### RECORD LIST
━━━━━━━━━━━━━━━━━━━━━━━━━━━━━━
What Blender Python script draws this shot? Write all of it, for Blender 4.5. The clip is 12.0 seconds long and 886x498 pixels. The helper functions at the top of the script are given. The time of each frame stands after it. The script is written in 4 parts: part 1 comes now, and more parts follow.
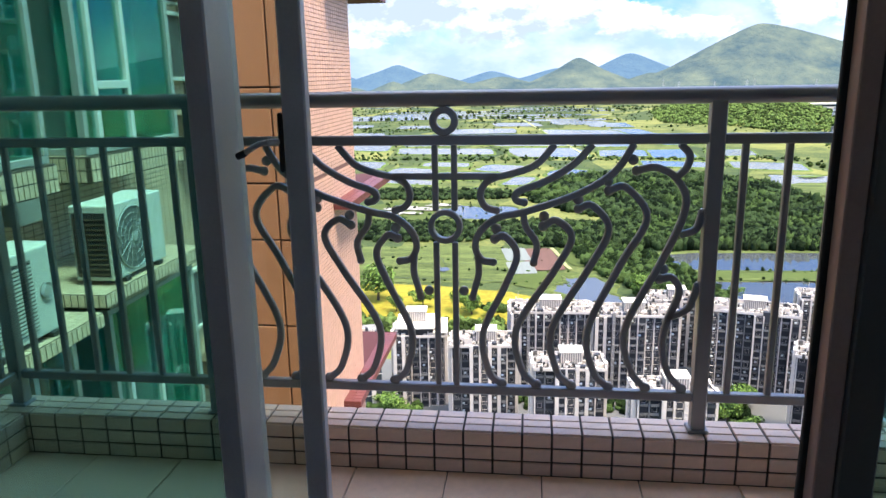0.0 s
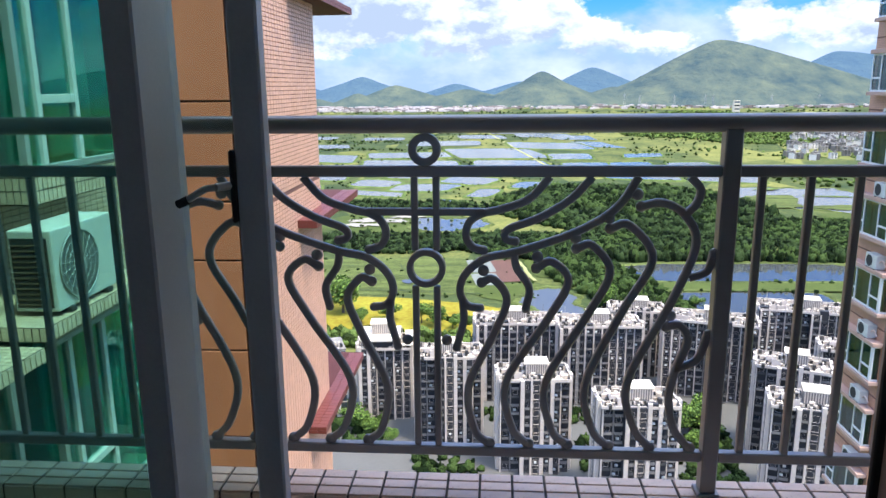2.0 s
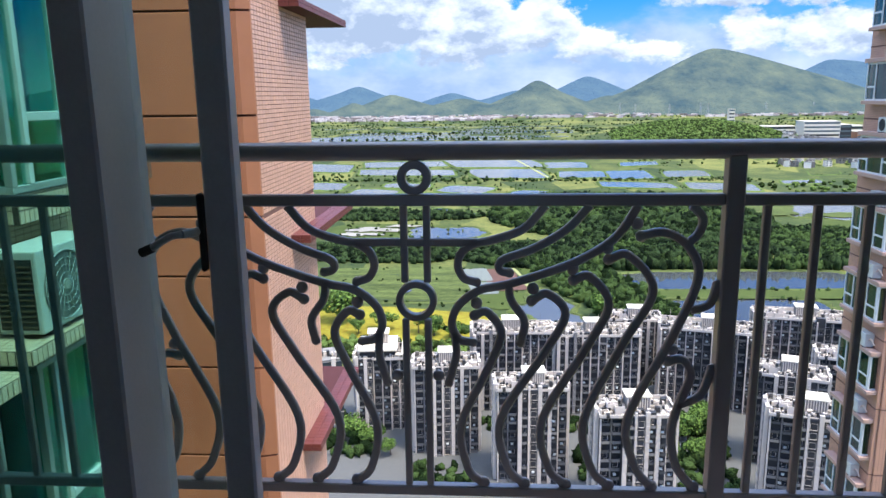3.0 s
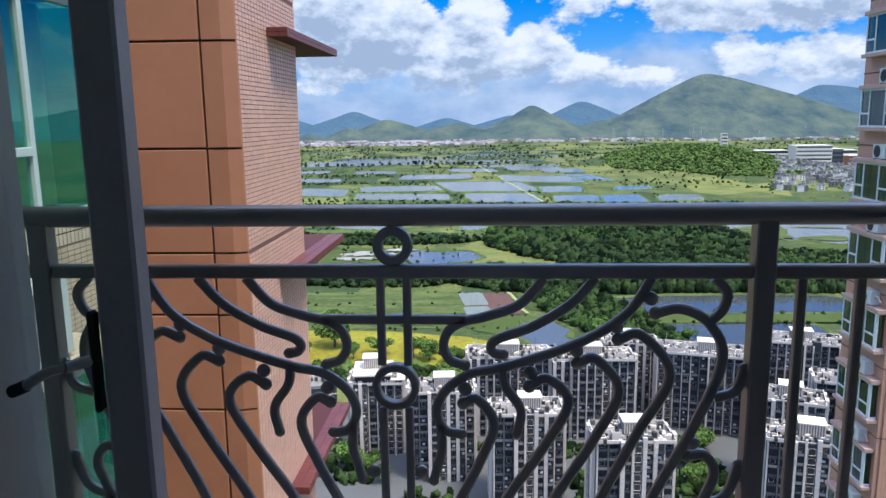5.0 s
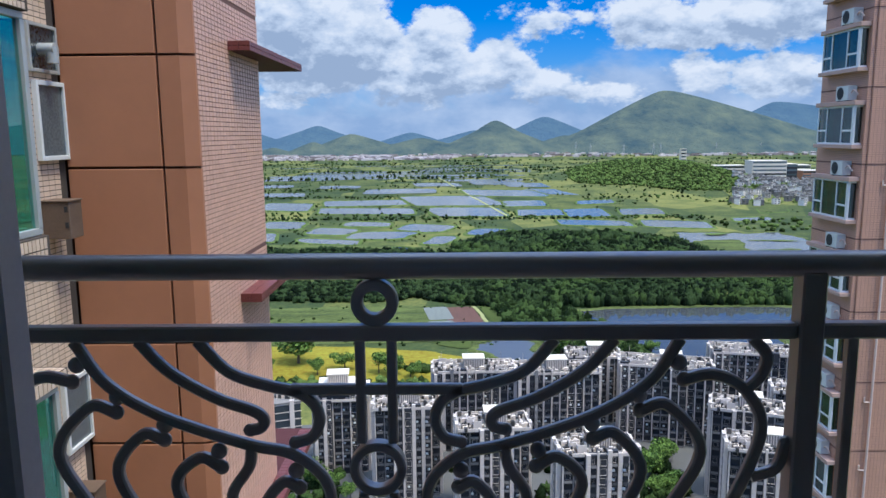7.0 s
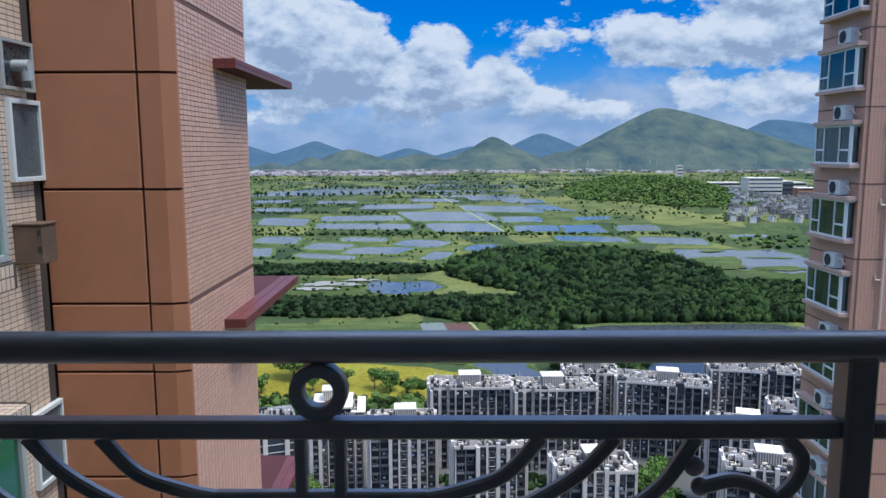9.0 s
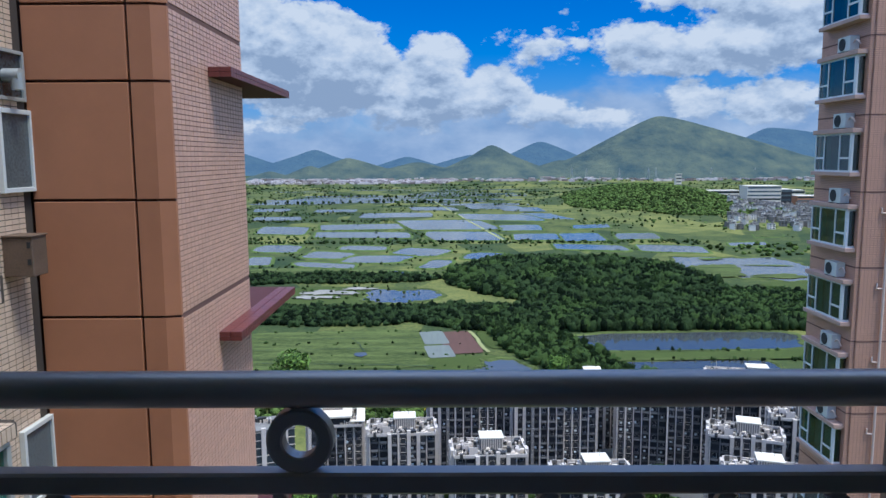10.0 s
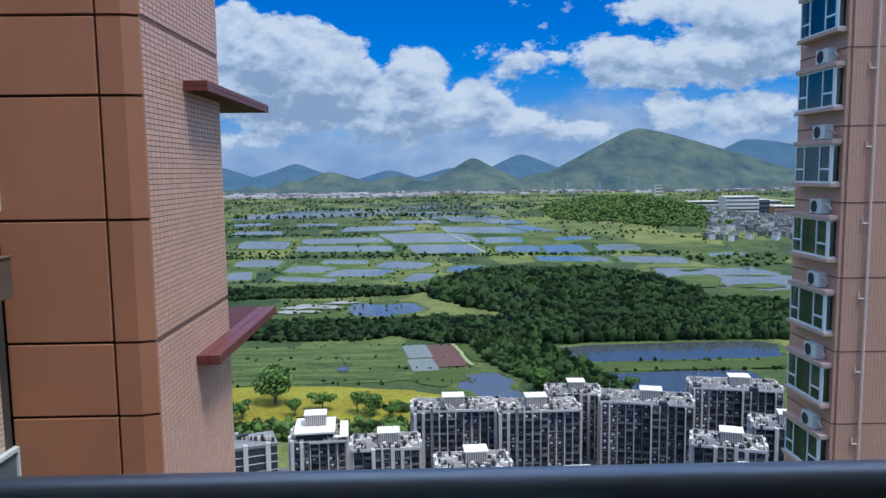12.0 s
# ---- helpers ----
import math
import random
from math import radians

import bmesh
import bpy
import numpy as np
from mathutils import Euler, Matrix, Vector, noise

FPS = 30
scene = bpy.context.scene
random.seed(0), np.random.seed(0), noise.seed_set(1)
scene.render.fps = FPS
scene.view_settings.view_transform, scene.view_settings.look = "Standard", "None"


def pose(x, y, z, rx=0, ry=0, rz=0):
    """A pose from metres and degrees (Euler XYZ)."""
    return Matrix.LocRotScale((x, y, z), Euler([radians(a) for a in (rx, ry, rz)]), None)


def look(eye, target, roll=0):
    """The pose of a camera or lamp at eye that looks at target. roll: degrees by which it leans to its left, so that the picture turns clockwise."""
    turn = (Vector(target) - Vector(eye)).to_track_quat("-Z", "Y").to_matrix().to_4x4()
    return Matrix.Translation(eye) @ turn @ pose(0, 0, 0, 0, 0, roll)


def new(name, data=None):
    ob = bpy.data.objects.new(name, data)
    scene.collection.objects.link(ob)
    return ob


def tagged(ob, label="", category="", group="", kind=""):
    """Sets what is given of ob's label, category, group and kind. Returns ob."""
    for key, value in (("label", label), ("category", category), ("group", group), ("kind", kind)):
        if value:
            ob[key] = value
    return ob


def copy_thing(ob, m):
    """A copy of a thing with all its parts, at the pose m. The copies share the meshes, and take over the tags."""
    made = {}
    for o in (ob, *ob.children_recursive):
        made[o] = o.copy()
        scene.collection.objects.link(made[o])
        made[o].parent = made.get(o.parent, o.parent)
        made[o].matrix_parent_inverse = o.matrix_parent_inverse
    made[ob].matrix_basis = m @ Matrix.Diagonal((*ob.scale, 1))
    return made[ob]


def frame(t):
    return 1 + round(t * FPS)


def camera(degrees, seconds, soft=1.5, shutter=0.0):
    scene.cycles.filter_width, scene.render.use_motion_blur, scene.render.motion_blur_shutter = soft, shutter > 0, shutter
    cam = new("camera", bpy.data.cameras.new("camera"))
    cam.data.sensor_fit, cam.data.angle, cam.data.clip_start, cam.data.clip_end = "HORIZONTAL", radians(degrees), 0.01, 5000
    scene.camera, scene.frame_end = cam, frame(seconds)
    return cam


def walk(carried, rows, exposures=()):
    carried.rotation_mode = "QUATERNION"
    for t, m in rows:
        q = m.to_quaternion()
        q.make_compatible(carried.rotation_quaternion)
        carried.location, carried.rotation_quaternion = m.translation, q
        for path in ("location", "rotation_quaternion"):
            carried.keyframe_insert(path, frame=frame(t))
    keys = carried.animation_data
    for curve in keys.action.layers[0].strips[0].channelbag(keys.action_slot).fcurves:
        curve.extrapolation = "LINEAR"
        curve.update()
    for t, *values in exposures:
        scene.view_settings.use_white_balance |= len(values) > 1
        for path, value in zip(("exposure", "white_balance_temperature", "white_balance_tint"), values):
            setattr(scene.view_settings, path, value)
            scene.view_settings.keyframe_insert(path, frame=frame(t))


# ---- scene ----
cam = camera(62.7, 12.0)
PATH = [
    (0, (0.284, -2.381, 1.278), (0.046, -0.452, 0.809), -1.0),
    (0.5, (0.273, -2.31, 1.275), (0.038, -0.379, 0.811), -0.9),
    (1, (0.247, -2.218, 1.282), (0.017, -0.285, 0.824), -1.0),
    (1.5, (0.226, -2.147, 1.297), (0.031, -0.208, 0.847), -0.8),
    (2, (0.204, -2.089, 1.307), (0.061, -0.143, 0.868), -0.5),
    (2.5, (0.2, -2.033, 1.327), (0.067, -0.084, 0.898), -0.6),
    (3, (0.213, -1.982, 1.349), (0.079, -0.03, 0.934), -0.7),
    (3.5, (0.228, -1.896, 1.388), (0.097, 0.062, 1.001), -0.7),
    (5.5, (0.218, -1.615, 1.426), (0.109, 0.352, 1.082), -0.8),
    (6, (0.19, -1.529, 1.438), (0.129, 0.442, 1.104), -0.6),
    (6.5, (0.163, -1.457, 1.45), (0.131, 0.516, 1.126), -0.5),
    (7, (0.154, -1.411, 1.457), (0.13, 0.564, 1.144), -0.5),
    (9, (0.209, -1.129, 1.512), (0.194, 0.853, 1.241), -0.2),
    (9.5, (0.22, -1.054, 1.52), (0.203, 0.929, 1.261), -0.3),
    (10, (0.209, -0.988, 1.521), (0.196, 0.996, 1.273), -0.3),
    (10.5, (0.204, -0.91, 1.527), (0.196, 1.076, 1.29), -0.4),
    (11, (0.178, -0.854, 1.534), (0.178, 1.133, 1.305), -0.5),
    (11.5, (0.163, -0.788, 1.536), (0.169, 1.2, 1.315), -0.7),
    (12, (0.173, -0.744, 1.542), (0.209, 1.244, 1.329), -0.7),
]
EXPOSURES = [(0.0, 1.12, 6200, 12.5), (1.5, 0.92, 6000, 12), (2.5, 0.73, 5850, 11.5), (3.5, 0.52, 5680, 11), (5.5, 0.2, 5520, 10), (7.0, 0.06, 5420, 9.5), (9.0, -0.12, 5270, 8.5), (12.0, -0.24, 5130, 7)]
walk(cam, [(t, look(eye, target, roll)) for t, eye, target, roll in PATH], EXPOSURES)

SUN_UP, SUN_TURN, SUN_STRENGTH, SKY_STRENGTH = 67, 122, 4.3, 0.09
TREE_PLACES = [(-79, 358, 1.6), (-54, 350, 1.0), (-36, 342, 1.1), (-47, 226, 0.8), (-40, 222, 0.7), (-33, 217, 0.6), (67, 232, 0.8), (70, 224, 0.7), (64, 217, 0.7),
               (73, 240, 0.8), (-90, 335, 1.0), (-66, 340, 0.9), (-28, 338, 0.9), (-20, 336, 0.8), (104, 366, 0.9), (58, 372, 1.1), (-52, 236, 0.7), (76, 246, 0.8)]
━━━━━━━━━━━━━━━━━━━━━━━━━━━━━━
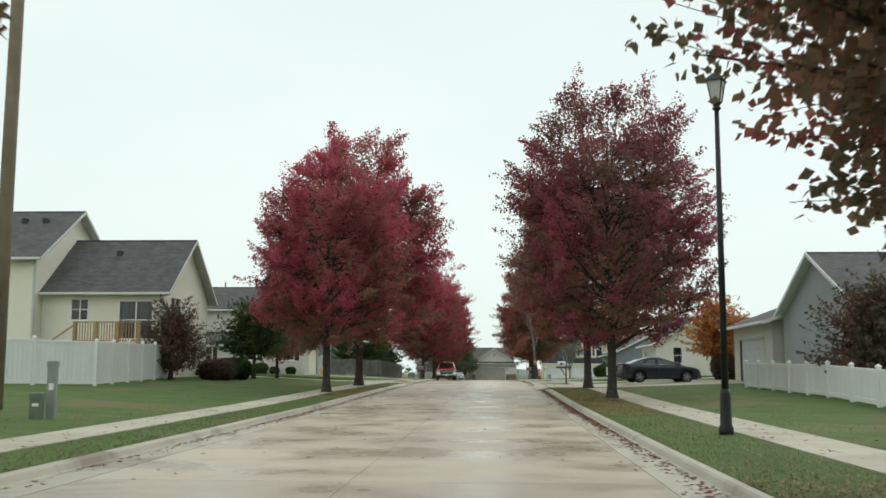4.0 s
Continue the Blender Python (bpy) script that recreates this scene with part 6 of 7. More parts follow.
━━━━━━━━━━━━━━━━━━━━━━━━━━━━━━
### REQUIRED WORK
Write out every line of the listing that holds the word "carried".

### SOLUTION FOR THIS EXERCISE
def walk(carried, rows, exposures=()):
    carried.rotation_mode = "QUATERNION"
        q.make_compatible(carried.rotation_quaternion)
        carried.location, carried.rotation_quaternion = m.translation, q
            carried.keyframe_insert(path, frame=frame(t))
    keys = carried.animation_data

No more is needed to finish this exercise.